In February 2015, the city launched Small Business First, an initiative to find outdated regulations that should be “wiped off the books,” the councilman said. But three years and $27 million later, they removed zero rules, and modified 80, making them worse, according to Gjonaj.
In addition to the minimum wage increase, business owners have to contend with paid family leave and paid sick leave. While Gjonaj said employers want the best for their employees, sometimes the bottom line “doesn’t sustain all of these benefits.” Small businesses don’t have two weeks to spare, he said, especially when it likely means bringing another worker in to cover those two weeks.
“Forcing me to pay employees two weeks when my bottom line doesn’t sustain it means the few employees left are going to work harder to make up for the one employee,” Gjonaj said. “Where’s the justice?

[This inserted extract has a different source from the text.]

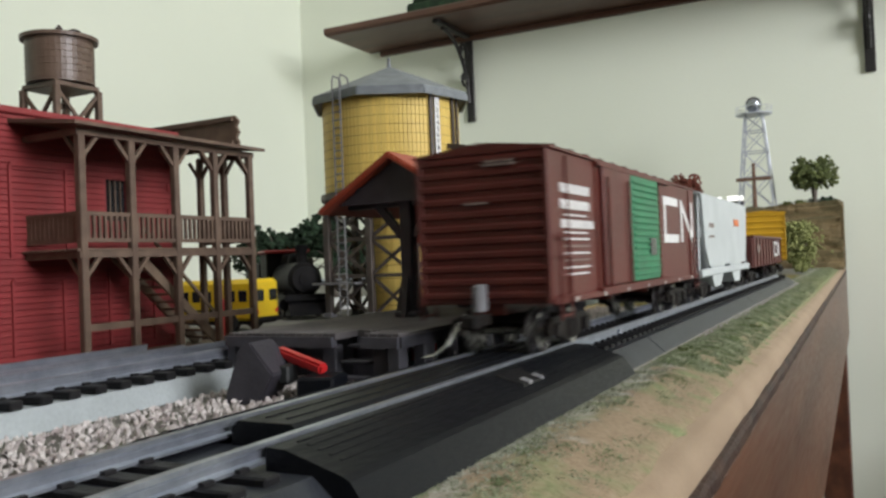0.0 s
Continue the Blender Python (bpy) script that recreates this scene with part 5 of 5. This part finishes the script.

“The small business owners I interact with, they work 80 hours a week,” he added. “They’re not taking advantage of anyone. They’re there alongside their fellow workers.”
There are other pieces of legislation and laws that will affect business owners on the horizon, Gjonaj warned. One is the bill just signed by the mayor to reform the commercial waste industry. The law creates commercial waste zones and limits each zone to three private carting companies at most. The councilman said the reform will translate to higher rates and lower service for small businesses.

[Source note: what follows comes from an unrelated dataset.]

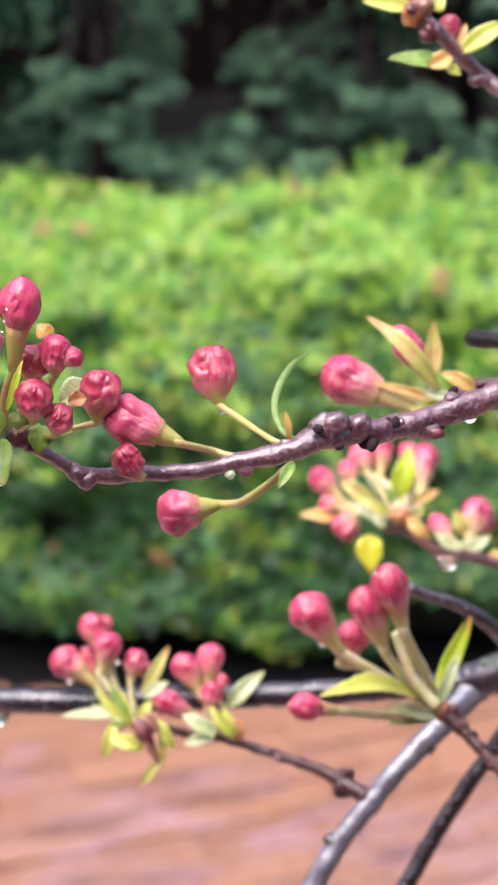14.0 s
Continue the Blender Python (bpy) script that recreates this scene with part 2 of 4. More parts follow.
HEDGE_OLD = foliage("hedge_leaf_mature", [(0.0, (0.018, 0.07, 0.02)), (0.5, (0.055, 0.185, 0.045)), (1.0, (0.17, 0.39, 0.085))], 0.16, 0.2, 40, 0.6)
HEDGE_NEW = foliage("hedge_leaf_young", [(0.0, (0.17, 0.42, 0.035)), (0.5, (0.35, 0.62, 0.055)), (0.8, (0.60, 0.75, 0.10)), (1.0, (0.78, 0.72, 0.15))], 0.22, 0.38, 40, 0.55)
HEDGE_DEAD = foliage("hedge_leaf_orange", [(0.0, (0.5, 0.2, 0.08)), (1.0, (0.6, 0.36, 0.16))], 0.5, 0.3, 40)
EVERGREEN = foliage("evergreen_leaf", [(0.0, (0.012, 0.045, 0.026)), (0.5, (0.12, 0.28, 0.14)), (1.0, (0.44, 0.68, 0.34))], 0.45, 0.2, 4.5, 0.12, 0.6)
# near-black tone that puts the shade between leaves and twigs into the core
CORE = soft_plant("hedge_shade_core", (0.005, 0.008, 0.004), (0.009, 0.016, 0.006), (0.018, 0.03, 0.012), 0.8, 14, 0, 0)
TRUNK = bark("rough_trunk_bark", (0.02, 0.013, 0.012), (0.045, 0.028, 0.025), (0.08, 0.055, 0.05), 0.7, 0.1, 0.8)


def earth(name, a, b_, c, scale, spec=0.3):
    m, nt, b = material(name, 0.8, spec)
    n1, n2 = noise_node(nt, scale), noise_node(nt, scale * 9, 4)
    col = mixed(nt, ramp(nt, n2, (0.45, (0, 0, 0)), (0.75, (0.6, 0.6, 0.6))), ramp(nt, n1, (0.35, a), (0.65, b_)), c)
    nt.links.new(col, b.inputs["Base Color"])
    bump(nt, b, n2, 0.6, 0.01)
    return m


# damp soil; its near-black tone also carries the shade under the plants
SOIL = earth("shade_dark_soil", (0.005, 0.0045, 0.005), (0.010, 0.0085, 0.009), (0.018, 0.014, 0.014), 14, 0.1)
TURF = earth("far_grass", (0.02, 0.04, 0.012), (0.04, 0.075, 0.02), (0.06, 0.06, 0.03), 0.6)
MORTAR = earth("sandy_joint", (0.12, 0.07, 0.055), (0.18, 0.10, 0.075), (0.11, 0.075, 0.062), 30, 0.2)

CONCRETE = earth("grey_concrete", (0.22, 0.21, 0.20), (0.30, 0.29, 0.27), (0.18, 0.17, 0.16), 6)

BRICK, _nt, _b = material("wet_red_brick", 0.36, 0.5, 0.6, 0.25)
BRICK_TURN = radians(21)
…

“There are hopes that a challenge in the courts will reverse that decision,” he said. Another bill to watch is one in the State Legislature to eliminate the cap on street vendor permits, which Gjonaj believes will hurt brick-and-mortar businesses.
“The city of ours is figuring out a way to make your life more difficult,” he told the group of small business owners gathered at the town hall.
Gjonaj noted “startling” statistics that 50 percent of small businesses never make it to their fifth year. In the restaurant industry, 80 percent of businesses don’t make it that far. The result is a surge in storefront vacancies, fewer people working and less income tax revenue.
Despite the gloomy outlook, Gjonaj said small business owners should not get discouraged or give up. Instead, he asked them to participate to make conditions better.
“You have to take charge, you have to participate,” he said. “You have to be there, be heard and get involved.”
Gjonaj added that until business owners take the approach that an attack on any business is an attack on all businesses, the trends and patterns will continue.
“We have the ability to turn this around,” he said. “It begins in hearings and rallies. If you can’t find the time, make the time or send an employee. Encourage others to be there.”